Harris generated controversy in August 2007 when, as chair of the BC Conservative Caucus, he appointed Houston mayor Sharon Smith as the "government go-to person" in neighbouring electoral district Skeena—Bulkley Valley. He told residents, through the media, to approach Smith rather than elected local MP Nathan Cullen, a member of an opposition party, for help with government services or lobbying for federal funding. Conservative Party spokesman Ryan Sparrow said this was not sanctioned by the party and that local residents should use their elected member of parliament. Another controversy arose when it was discovered that the Conservative Party used an "in-and-out" plan to have regional offices pay for national advertising during an election period. Opposition parties contended that the Conservatives did this to avoid campaign financing limits and attain reimbursement for the costs through Election Canada. Harris' campaign was one of many who participated (with $30,000 - 36% of his total campaign expenses for advertising), though Harris and the party maintain that they kept within the law.

==40th Parliament==
In the October 2008 election Harris was re-elected in the Cariboo—Prince George riding with 55% of the vote and his party again formed a minority government. During the campaign he received criticism for being "invisible" and living a semi-retired life in Kelowna some 600 km from his constituency. Harris maintained an apartment in Prince George on Range Road during this period. He does not own property in Kelowna. However, he responded to specific residency questions by suggesting that his long-term residence (over 50 years in the area) in Prince George qualifies him to represent the region. In the 40th Parliament, he served as a member of the 'Standing Committee on International Trade' in the 2nd session and on the 'Standing Committee on Natural Resources' during the 3rd session. He retained his chairmanship of the Conservative's national forestry caucus and the BC Caucus.
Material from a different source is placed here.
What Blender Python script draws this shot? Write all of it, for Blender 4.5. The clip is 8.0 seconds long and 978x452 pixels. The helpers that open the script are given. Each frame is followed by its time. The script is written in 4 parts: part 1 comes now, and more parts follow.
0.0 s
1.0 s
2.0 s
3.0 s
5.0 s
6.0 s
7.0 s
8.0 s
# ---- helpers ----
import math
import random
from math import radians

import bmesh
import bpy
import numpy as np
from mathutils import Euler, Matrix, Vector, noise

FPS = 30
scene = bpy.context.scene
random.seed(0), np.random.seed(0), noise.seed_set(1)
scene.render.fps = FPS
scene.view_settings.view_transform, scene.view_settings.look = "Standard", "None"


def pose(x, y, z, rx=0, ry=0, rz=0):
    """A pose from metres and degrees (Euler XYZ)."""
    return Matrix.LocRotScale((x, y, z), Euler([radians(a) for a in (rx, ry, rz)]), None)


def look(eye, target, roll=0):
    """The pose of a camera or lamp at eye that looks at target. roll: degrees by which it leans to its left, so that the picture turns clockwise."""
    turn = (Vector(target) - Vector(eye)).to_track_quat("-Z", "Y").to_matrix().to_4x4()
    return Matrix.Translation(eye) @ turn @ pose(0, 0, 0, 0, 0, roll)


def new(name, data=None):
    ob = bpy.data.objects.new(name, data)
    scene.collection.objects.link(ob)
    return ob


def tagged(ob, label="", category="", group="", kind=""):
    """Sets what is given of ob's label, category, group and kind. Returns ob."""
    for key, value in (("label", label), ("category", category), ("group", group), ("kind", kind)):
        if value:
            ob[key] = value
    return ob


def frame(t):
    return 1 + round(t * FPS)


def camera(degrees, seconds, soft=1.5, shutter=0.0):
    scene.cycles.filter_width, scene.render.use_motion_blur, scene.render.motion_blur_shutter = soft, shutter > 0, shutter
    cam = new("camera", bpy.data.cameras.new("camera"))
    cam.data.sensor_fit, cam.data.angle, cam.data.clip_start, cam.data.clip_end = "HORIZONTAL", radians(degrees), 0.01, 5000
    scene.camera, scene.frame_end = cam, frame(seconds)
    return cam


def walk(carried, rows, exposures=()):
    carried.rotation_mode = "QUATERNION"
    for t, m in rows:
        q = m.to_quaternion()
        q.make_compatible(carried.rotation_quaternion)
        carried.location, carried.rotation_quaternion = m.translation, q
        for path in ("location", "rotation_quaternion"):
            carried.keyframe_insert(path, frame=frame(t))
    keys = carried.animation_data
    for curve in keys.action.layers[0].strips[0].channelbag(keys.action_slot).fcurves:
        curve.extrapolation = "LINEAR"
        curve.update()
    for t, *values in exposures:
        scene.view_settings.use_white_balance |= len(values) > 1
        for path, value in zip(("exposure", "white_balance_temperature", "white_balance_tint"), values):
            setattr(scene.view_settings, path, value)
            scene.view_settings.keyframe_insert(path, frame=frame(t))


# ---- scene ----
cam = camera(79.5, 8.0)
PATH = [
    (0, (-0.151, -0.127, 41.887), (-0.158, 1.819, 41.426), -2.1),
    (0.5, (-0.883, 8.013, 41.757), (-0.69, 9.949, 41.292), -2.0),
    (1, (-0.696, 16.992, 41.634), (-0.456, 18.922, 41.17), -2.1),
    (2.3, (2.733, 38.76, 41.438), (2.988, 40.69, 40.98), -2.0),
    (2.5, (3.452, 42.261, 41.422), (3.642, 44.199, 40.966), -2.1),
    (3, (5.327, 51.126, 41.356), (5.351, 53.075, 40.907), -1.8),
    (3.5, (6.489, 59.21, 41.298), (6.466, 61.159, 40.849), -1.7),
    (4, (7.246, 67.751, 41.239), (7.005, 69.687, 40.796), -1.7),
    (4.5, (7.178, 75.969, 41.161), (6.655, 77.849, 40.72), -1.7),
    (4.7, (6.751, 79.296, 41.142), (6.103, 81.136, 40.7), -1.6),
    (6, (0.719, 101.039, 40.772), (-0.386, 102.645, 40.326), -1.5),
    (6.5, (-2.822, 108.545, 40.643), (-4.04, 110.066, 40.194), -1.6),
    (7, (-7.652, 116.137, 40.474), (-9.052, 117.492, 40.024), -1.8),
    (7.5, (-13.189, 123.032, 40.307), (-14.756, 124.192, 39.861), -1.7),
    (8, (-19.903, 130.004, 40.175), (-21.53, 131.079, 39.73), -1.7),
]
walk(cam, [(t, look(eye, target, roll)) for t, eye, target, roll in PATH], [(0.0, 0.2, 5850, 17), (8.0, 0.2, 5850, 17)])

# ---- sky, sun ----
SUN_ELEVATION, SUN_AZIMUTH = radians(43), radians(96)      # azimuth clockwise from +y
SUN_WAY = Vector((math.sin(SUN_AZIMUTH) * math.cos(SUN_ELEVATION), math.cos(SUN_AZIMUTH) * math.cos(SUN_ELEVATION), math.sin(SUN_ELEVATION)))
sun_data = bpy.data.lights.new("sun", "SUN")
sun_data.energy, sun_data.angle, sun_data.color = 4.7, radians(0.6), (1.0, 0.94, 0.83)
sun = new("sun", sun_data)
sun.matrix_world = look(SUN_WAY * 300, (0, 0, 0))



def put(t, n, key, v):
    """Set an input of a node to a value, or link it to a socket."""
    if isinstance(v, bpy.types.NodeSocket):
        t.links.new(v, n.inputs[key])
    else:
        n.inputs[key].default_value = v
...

Government opposition members and local critics, called Harris to task for failing to read the Canada/US Softwood Lumber Agreement, however, letters to newspapers from the major forestry companies in his province supported him for the work he did on their behalf during the Softwood Lumber negotiations.

==41st Parliament==
As the incumbent seeking re-election, there were no nomination challenges and Harris was automatically acclaimed as the Conservative Party candidate in Cariboo—Prince George riding. In the May 2011 election he faced UNBC student Jon Van Barneveld for the NDP, rancher Heidi Redl for the Green Party, UBC student Sangeeta Lalli for the Liberal Party, pilot Henry Thiessen for the Christian Heritage Party, UNBC student Jordan Turner for the Rhinoceros Party, and independent Jon Ronan. While Jon Van Barneveld was likely Harris' greatest opponent since his first election, Harris won the riding with 56% of the vote and his Conservative Party formed a majority government. During the 2011 election, Harris came under fire by Van Barneveld and the media based on his vote on a national wood-first policy in the previous parliament

"Dick Harris voted against our interests and voted against the wood first policy, Bill C-429 not once, not twice, but three times in 2010," said Van Barneveld."
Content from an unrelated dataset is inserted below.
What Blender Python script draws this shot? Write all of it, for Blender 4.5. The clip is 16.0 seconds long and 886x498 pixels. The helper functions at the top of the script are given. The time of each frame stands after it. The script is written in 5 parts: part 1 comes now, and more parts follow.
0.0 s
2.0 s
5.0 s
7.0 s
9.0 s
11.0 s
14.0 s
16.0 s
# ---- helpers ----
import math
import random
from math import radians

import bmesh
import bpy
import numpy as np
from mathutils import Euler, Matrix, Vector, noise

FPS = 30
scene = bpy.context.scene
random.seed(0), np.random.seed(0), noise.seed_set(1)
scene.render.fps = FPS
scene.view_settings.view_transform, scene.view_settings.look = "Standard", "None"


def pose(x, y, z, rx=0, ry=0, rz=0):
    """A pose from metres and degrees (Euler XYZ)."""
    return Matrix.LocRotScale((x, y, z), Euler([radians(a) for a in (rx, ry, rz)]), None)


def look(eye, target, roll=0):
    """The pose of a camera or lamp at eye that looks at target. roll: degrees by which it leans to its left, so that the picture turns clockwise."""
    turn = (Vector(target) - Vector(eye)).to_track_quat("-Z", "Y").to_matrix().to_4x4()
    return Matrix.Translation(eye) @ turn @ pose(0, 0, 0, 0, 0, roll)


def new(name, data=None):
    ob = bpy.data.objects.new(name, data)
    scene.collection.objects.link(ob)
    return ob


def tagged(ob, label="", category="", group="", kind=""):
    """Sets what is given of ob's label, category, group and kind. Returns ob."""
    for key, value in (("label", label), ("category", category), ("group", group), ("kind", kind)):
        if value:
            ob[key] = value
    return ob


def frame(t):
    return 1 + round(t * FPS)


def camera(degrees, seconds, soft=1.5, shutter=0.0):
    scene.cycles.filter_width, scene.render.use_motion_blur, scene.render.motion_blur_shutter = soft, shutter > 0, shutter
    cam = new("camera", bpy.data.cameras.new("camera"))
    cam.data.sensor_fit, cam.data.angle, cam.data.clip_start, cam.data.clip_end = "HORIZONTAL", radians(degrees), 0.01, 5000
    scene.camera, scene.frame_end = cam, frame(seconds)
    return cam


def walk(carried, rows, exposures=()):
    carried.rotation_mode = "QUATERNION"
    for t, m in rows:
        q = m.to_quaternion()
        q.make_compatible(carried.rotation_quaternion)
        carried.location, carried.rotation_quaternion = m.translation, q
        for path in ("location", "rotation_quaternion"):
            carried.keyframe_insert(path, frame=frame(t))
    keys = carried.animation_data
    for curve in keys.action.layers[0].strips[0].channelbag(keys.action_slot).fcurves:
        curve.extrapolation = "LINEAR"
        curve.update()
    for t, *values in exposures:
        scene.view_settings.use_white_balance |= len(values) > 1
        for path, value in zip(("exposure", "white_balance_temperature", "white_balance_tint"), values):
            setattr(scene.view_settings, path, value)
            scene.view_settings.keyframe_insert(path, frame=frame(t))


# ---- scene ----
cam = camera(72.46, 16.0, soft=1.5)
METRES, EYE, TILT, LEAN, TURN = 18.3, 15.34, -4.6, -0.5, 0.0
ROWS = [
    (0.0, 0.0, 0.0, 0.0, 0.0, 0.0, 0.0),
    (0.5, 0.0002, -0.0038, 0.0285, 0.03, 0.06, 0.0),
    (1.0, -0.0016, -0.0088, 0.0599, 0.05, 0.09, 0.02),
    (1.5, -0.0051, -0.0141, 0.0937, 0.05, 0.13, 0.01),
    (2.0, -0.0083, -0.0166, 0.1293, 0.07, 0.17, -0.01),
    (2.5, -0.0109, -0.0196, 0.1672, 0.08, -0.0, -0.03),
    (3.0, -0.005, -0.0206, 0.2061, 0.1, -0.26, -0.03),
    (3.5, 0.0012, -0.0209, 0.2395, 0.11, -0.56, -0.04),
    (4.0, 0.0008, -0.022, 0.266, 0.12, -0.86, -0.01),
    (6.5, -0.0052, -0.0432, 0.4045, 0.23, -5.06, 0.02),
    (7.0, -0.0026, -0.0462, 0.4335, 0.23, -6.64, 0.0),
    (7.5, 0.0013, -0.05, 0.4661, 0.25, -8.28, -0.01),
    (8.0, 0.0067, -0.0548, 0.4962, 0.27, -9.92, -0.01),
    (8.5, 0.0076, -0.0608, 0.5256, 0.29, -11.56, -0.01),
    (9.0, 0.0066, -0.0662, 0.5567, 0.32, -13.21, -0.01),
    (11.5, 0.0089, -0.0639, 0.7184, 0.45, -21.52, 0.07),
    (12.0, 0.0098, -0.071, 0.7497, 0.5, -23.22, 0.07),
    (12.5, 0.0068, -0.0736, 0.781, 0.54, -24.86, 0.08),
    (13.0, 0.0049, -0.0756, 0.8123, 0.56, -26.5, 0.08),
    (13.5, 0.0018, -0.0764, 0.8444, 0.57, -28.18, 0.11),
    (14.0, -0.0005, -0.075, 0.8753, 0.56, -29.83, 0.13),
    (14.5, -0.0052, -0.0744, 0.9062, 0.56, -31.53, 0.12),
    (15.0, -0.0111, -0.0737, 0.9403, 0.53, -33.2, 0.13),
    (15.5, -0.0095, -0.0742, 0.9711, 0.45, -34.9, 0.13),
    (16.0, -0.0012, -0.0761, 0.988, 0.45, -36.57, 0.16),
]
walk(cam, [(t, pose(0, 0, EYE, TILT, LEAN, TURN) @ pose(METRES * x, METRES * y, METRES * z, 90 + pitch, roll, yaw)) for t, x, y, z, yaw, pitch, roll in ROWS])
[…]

As the 41st Parliament began, Harris was assigned to the Standing Committee on Natural Resources and then moved to the Standing Committee on Veterans' Affairs. In the first session Harris introduced a Private Member's Bill (C-316) An Act to amend the Employment Insurance Act (incarceration) which will make time spent in jail ineligible as wait times in qualifying for employment insurance.

Thus, quite simply, the bill would change the EI Act so that those who serving time for crime no longer would be able to receive preferential treatment over hard-working Canadians, who deserve and need this kind of help. This bill is all about fairness for hard-working Canadians
— Mr. Richard Harris (Cariboo—Prince George, CPC), October 3, 2011

His private member's bill was introduced in October 2011 and passed by the House of Commons in May 2012 and was subsequently approved by the Senate and given royal assent.

Harris said that the significant safety enhancements to the proposed Enbridge Gateway pipeline project, go far beyond industry standards, and will ensure that "next generation" safety provisions, and structural integrity, will be present throughout the entire line.

He did not run for re-election in 2015.